No, I don’t have an answer to the problem of the critic because, whatever I’ve said above, I still like to read critics and book reviewers. Some of them have been very, very nice to me without resorting to cliché, and without jumping on a bandwagon. I think literary critics are a good thing, overall, because at least we can pretend for a while longer that there’s a strong distinction between our opinions and our pathologies. That distinction is made possible by postulating objective criteria for the judgement of art and stuff.
I do find it disconcerting that the literary world, as far as it allows itself or encourages itself to be buoyed up by the hysteria of the media, so consistently fails to talk about enjoying books. You know: “I fucking love this book. I love. I love it. I know I’m not supposed to like it. I know everyone around me laughs when I say I love it. But reading it was awesome, and the world is awesome, and honestly I’m a little happier than I was before I read it, and even though the happiness is fleeting, at least I can never again pretend not to have been giddy with excitement about having read a book.”

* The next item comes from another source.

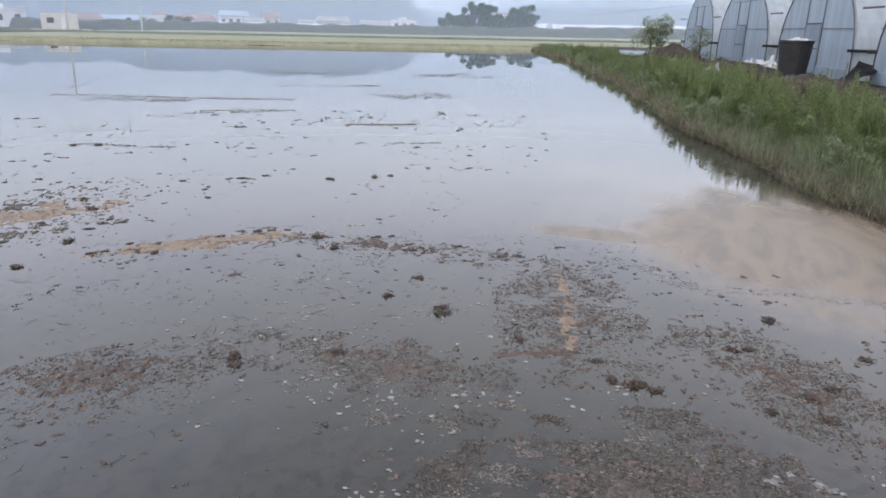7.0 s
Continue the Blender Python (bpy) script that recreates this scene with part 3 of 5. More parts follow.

I’d be happy even if the world’s sole concession to my whims amounted to Kakutani writing her next review in a single sentence: “I would have liked to limn my overall appreciation of this good book, but really, I can’t stop crying because it’s just so damned fucking good.”
No Pulitzer here, but do I detect a human form somewhere in the distance? A wild Kakutani eating berries and howling with pleasure at the moon, which knows and agrees? Ha, no, but picture it. That’s Pulitzer material, too.


Fine words, indeed. From my perspective, the critic (the true, opinionated, not-necessarily-paid-for-it critic) is a testament to books still being of such quality–good or bad–that people still think they are worth arguing about. As soon as people stop caring that much, then I know we are all in trouble.